はい、スマホ上で購入できるだけでなく、今後はあるものが必要なシーズンになってきたらプッシュ通知で予め告知できるようにする予定です。

「来月遠足だから、〇〇が必要だよ」とか。
これまでは、保育園側からプリントを渡したりして、親御さんにお知らせしていました。
ものによってはお店になかなか売っていなくてコミュニティの中で情報交換したり、こういうやりとり1つも親にとっては負担ですから。

hugmoでは保育関連用品の開発・販売事業者向けにEC機能「hugselection(ハグセレクション)」の利用を呼び掛けている。
通常の流通網よりも、明確にニーズがある場所に置くことで、保護者側の利便性も増す。

-基本的な質問ですが、なぜこれほど保育園・幼稚園の現場がアナログなままなのか?と思いました。

色々な要因があるとおもいますが、「それぞれ管轄が違う」のもあると思います。
幼稚園は文科省、保育園は厚労省、認定施設は内閣府、と異なります。2~3歳の時点で教育の管轄が変わること自体、違和感があります。
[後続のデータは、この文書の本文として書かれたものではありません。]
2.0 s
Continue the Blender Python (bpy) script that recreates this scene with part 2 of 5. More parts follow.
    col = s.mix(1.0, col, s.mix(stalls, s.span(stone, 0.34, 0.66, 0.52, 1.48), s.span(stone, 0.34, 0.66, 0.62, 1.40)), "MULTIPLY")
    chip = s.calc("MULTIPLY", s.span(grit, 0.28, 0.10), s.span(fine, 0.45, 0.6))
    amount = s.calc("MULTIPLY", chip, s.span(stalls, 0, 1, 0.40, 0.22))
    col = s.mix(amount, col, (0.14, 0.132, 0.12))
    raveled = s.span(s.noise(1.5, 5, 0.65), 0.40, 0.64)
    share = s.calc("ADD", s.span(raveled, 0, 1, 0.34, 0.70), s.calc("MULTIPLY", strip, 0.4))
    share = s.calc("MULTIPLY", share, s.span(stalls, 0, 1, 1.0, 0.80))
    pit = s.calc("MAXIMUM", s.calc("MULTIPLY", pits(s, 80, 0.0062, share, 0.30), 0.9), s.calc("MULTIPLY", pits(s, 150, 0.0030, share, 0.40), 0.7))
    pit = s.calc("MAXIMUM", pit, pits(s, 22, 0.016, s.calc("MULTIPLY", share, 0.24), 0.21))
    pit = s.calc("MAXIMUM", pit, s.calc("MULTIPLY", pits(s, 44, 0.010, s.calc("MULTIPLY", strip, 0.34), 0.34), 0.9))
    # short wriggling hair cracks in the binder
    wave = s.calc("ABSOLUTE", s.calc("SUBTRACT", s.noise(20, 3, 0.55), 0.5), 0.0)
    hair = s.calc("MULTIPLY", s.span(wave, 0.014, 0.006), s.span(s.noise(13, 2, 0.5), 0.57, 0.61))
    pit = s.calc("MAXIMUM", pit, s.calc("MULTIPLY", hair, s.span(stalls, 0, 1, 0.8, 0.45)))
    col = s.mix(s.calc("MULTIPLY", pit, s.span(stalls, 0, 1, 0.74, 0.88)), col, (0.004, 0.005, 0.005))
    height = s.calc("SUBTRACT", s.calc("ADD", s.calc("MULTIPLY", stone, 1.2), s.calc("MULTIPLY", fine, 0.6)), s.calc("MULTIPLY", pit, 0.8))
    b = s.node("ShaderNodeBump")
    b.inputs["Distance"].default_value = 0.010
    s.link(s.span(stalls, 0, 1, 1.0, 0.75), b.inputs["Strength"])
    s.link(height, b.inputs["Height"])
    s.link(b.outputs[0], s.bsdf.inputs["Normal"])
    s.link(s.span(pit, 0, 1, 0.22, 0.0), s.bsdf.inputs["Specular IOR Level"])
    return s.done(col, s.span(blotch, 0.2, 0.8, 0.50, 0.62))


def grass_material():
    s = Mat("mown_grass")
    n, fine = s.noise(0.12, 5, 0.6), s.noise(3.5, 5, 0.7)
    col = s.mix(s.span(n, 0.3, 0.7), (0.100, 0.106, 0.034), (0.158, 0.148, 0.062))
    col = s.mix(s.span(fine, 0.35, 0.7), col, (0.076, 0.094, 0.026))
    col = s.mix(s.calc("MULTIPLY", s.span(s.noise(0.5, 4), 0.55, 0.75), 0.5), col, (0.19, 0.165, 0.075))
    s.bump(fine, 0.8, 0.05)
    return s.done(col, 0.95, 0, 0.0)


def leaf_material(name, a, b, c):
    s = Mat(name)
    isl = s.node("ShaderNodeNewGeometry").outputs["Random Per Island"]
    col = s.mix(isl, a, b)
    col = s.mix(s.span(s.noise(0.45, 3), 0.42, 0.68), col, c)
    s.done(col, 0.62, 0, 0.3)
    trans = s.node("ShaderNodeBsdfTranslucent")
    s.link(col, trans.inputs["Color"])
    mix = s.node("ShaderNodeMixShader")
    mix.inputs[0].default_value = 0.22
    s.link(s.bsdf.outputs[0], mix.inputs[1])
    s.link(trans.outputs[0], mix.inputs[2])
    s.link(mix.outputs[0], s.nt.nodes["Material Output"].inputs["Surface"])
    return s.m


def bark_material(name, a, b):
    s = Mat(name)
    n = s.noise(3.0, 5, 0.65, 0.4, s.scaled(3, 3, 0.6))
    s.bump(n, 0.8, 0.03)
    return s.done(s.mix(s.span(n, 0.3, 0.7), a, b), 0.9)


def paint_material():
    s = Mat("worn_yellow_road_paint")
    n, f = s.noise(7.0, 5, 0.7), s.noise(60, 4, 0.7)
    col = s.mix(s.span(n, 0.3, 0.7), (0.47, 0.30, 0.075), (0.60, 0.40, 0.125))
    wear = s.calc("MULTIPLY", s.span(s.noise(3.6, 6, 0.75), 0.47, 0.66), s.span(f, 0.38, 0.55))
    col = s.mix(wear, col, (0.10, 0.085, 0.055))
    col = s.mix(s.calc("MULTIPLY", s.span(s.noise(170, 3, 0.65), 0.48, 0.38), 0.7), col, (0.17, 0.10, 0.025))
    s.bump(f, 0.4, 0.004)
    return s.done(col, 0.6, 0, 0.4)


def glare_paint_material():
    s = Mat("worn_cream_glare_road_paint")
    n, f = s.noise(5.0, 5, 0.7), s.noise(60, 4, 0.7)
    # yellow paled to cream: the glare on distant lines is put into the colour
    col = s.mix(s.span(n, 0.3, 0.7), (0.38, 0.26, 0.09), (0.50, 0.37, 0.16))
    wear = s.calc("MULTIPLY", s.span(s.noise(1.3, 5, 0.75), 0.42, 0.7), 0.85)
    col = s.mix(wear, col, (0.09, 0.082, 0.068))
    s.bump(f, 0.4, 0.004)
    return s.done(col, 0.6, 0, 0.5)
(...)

現在はこの中の「認定保育、事業所内保育」が増えており、hugmoもこの部分を中心に展開し始めています。

――待機児童や保育士不足など、社会問題として取り上げられる話題も多いと思うのですが。

各省庁の方とは勉強会や意見交換でお会いしていますが、ICT化推進にはポジティブです。
厚労省や経産省が垣根を超えてタッグを組み、「家庭や教育現場でどう子どもと向き合う時間を増やすか?」という議論が活発です。
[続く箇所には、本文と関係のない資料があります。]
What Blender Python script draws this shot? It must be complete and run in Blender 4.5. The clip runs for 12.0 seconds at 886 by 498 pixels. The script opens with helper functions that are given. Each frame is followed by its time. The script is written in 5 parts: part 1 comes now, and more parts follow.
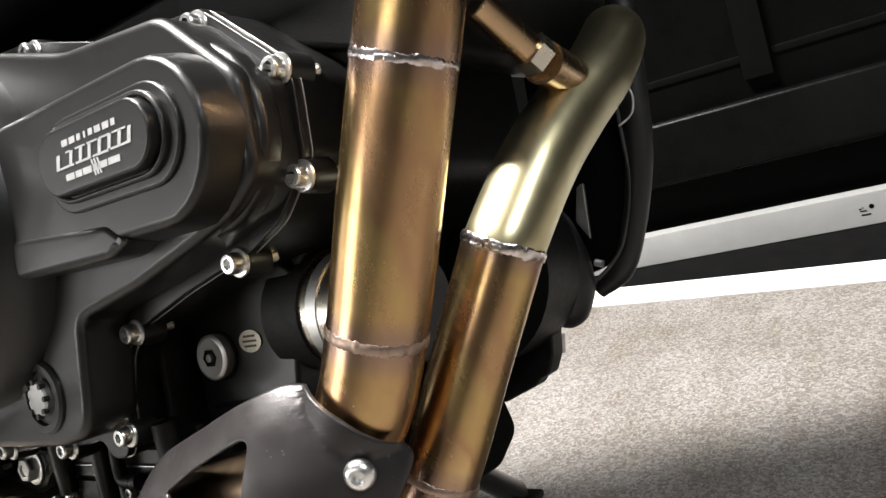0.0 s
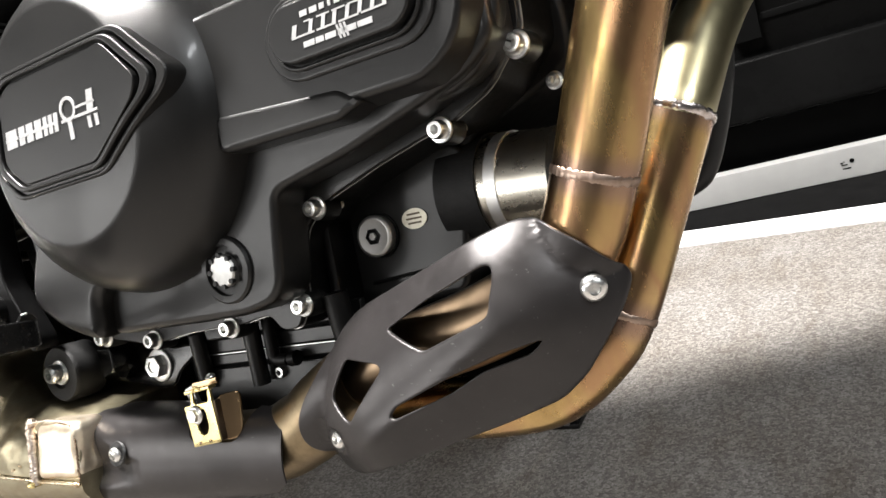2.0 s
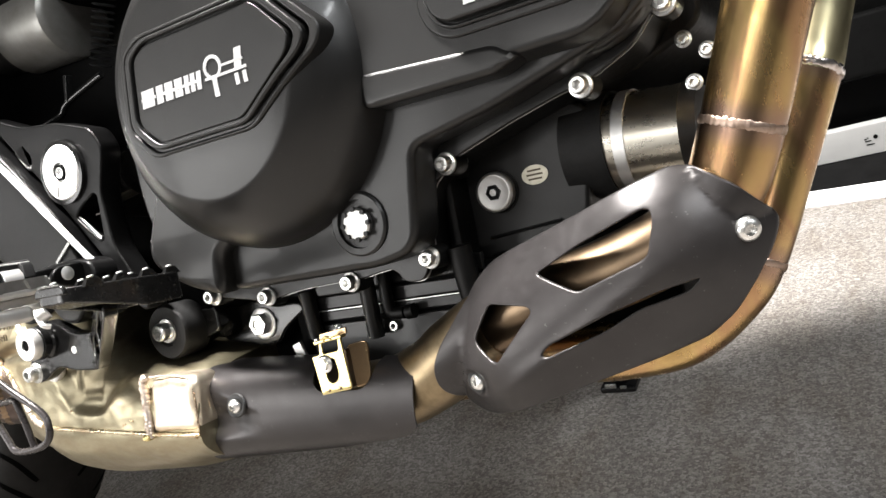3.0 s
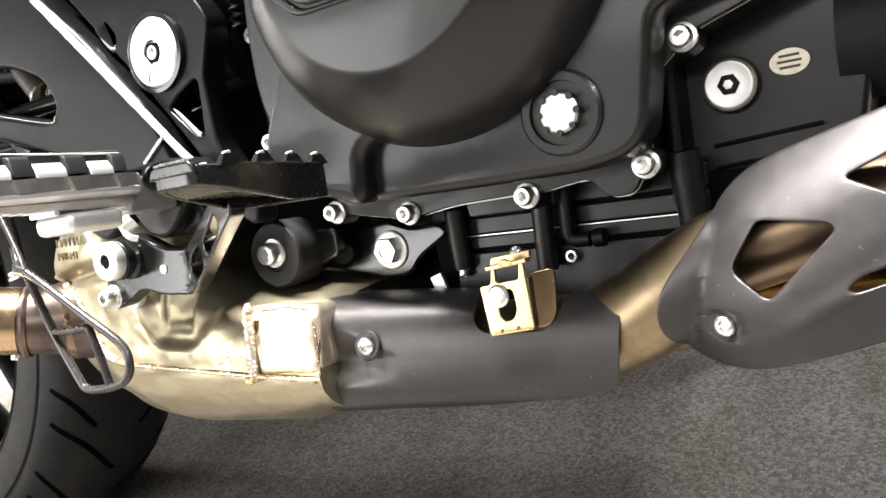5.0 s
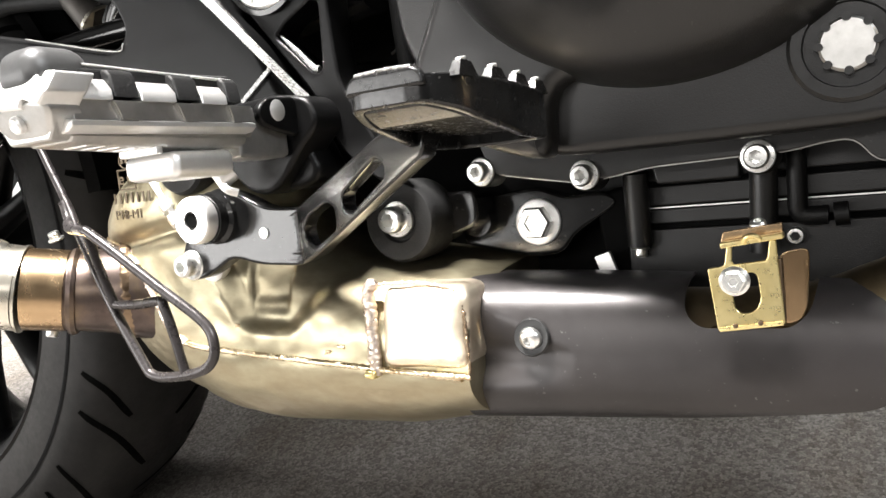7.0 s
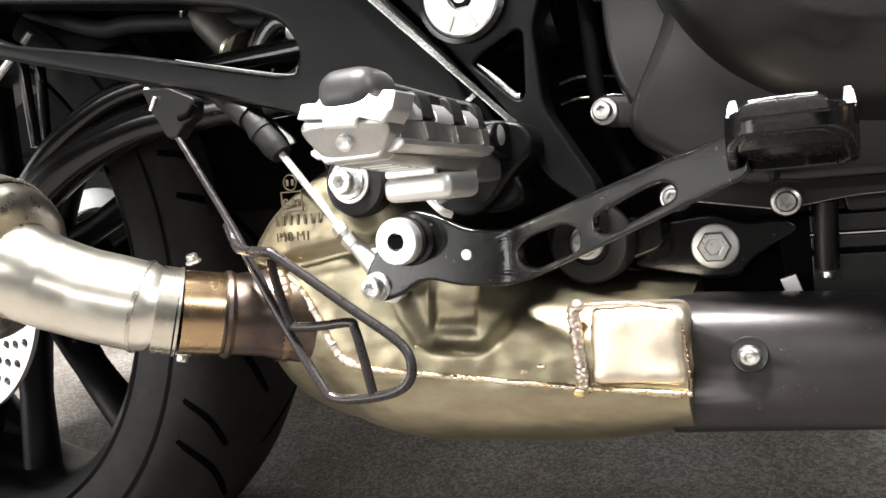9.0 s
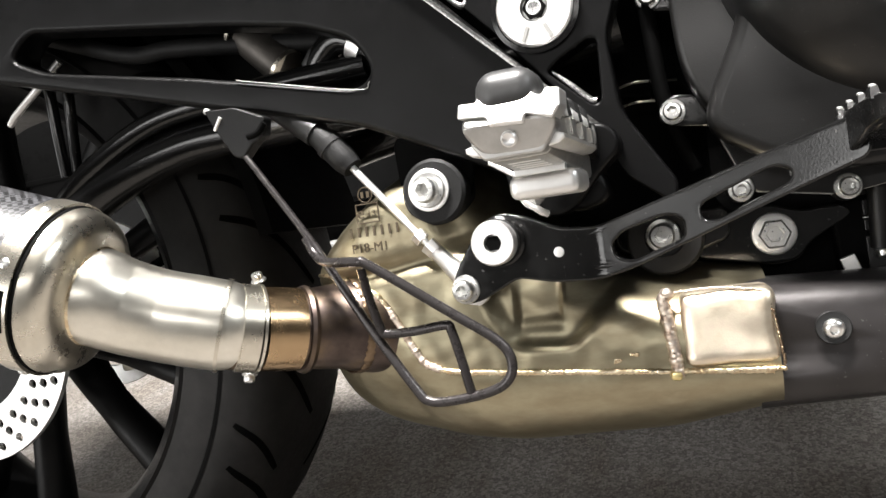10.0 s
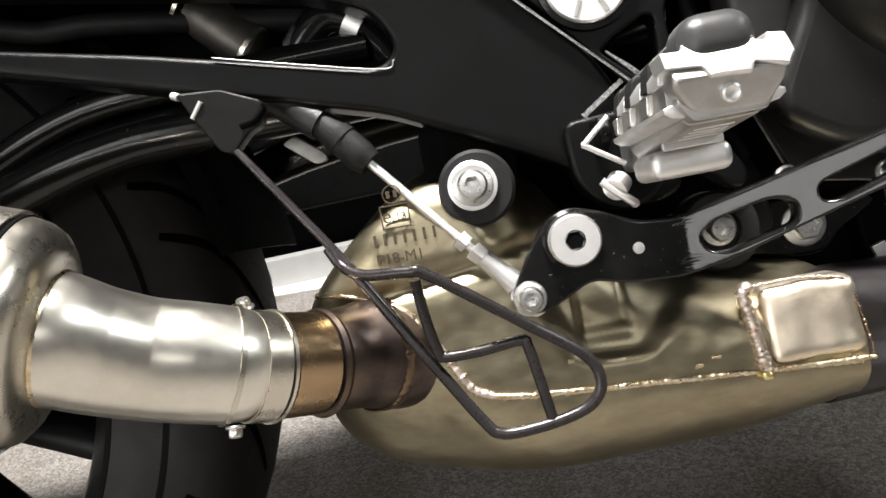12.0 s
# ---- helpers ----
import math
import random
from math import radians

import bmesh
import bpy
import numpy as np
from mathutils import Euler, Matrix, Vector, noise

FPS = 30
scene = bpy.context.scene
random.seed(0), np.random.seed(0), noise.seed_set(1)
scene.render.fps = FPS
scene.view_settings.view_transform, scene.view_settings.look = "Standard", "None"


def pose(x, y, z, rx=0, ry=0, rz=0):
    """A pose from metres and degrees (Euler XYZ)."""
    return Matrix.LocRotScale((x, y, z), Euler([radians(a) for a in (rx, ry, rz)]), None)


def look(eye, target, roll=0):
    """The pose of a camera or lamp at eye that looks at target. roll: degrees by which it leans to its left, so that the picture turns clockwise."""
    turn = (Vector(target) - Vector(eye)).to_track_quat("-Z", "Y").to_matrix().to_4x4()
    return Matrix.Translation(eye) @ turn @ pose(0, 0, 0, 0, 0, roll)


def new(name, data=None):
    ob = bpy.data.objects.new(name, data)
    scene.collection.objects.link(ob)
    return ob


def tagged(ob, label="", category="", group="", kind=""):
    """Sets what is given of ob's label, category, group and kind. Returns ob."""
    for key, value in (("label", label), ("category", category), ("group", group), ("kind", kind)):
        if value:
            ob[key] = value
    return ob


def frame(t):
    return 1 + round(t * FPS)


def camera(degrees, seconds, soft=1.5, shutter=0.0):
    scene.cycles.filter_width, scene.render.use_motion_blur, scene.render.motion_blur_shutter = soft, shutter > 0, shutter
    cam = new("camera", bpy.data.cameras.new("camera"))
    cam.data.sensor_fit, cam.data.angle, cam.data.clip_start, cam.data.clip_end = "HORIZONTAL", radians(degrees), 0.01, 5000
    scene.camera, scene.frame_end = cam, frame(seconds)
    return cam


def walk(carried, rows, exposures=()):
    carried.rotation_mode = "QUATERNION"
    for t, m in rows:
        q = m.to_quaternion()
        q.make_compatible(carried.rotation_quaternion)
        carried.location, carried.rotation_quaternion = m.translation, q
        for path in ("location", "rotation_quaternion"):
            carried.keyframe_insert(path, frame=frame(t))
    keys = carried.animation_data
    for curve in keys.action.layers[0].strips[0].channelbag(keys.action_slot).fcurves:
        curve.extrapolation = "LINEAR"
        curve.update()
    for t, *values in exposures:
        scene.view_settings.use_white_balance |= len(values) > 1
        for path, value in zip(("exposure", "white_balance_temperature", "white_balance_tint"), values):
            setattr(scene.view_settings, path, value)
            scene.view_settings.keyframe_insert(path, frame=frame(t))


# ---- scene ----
cam = camera(60.3, 12.0)
METRES, EYE, TILT, LEAN, TURN = 1.0, 0.4833, -13.308, 19.240, 31.865
ROWS = [
    (0.0, 0.0, 0.0, 0.0, 0.0, 0.0, -0.0),
    (0.5, -0.0166, 0.0019, -0.028, -0.47, -1.94, 0.59),
    (1.0, -0.0456, -0.0062, -0.0457, -1.54, -3.37, 0.22),
    (1.5, -0.0855, -0.0225, -0.0538, -2.55, -2.19, -0.39),
    (2.0, -0.1371, -0.0477, -0.0703, -4.64, -0.57, 0.4),
    (2.5, -0.1834, -0.0603, -0.0862, -5.93, -0.71, 0.72),
    (3.0, -0.232, -0.0623, -0.0916, -5.83, -1.53, 0.59),
    (5.0, -0.3219, 0.0653, -0.1339, -4.13, -3.71, -2.17),
    (5.5, -0.3498, 0.0935, -0.1406, -4.62, -4.04, -2.81),
    (6.0, -0.381, 0.1289, -0.1482, -4.93, -4.23, -3.76),
    (6.5, -0.3968, 0.153, -0.1542, -5.24, -4.36, -4.45),
    (8.5, -0.5099, 0.1873, -0.1738, -8.32, -2.57, -5.42),
    (9.0, -0.5636, 0.1758, -0.176, -10.72, -1.36, -5.27),
    (9.5, -0.6101, 0.1738, -0.1883, -13.01, -0.11, -4.14),
    (10.0, -0.6585, 0.183, -0.1977, -16.21, 1.17, -2.07),
    (10.5, -0.6909, 0.209, -0.1988, -18.13, 1.99, -0.86),
    (11.0, -0.7159, 0.2457, -0.2029, -20.81, 2.9, -0.31),
    (11.5, -0.7376, 0.2781, -0.2086, -25.03, 3.34, 0.36),
    (12.0, -0.7657, 0.3102, -0.2142, -32.07, 4.12, 1.49),
]
walk(cam, [(t, pose(0.2509, -0.1317, EYE, TILT, LEAN, TURN) @ pose(METRES * x, METRES * y, METRES * z, 90 + pitch, roll, yaw)) for t, x, y, z, yaw, pitch, roll in ROWS],
     [(0.0, 0.33), (1.5, 0.50), (3.0, 0.80), (5.0, 1.32), (6.5, 1.27), (9.0, 0.55), (10.0, 0.33), (12.0, 0.04)])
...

全てをデジタル化することが正解かどうかはわからないけど、現状を良くするための「仮説」ではあるので、まずはhugmoがそこをどんどんトライしている段階です。

全国に7万以上ある子ども向け施設、しかし幼稚園・保育園・認定施設それぞれが
この図の通り「縦割りで別れてしまっている」状態

■「保育園落ちた日本死ね」の時、私も8か所落ちていました。


――hugmoはソフトバンクグループの新規事業としてスタートしましたが、新規事業として「保育ビジネス」を企画したのはなぜですか?

数年前、「保育園落ちた、日本死ね」というフレーズが話題になりましたよね。
ちょうどあの頃、私も子どもを通わせる保育園に8箇所連続で落ちたんです。

保育園に落ちたからといって、妻と私のどちらかが仕事を辞めるとか休職とかっておかしいなと。
妻も仕事をしていましたし、キャリアを積み、社会で活躍したい人は多いはず。

それで、色々と調べたら「共働き世帯は七百世帯以上」「育児ノイローゼ経験者は約50%」というデータをみて、これは事業になるのでは、と。

新規事業提案のプレゼンでは「ICTのタッチポイント」の話をしました。
ソフトバンクはICTの会社であり、hugmoは人生におけるインターネットの入り口になります、と。

現代社会でインターネットはもう当たり前、その場合「入り口はどこか?」という事が重要。
「それは保育施設です。人生におけるインターネットのファーストタッチをソフトバンクグループで」と。

――その保育ビジネス、hugmoの未来像があれば教えてください。

「5年でどう決着させるか」を凄く意識しています。
先ほどお話したとおり、国を挙げて取り組んでいる問題ですが、そういった国策って大体5年で決着している気がするんです。

例えばブロードバンド。
2000年頃にADSLが普及し始めて、5年以内に決着がついた。

だからhugmoの取り組みも、こうした「新しいものが当たり前になるか」を5年で決着させないとその先が絶対苦しいでしょうし、うまくいかなければ保育士や親御さんの手間や負担を救えない。

保育士や親御さんが、本当に子どもに向き合う時間を増やすには、まず負担や忙しさの原因になっているものを無くす必要があるので、hugmoがそれを実現していきたいです。


湯浅重数(ゆあさしげかず) 株式会社hugmo 代表取締役社長
2003年ソフトバンクBB株式会社(現ソフトバンク株式会社)入社。技術本部アクセス技術部長の後、 IT統括 ITサービス開発本部 アプリケーション&コンテンツサービス統括部 統括部長などを歴任。ソフトバンクグループの新規事業提案制度に応募してhugmoを事業化、2016年11月株式会社hugmo設立。2016年より現職。二児の父。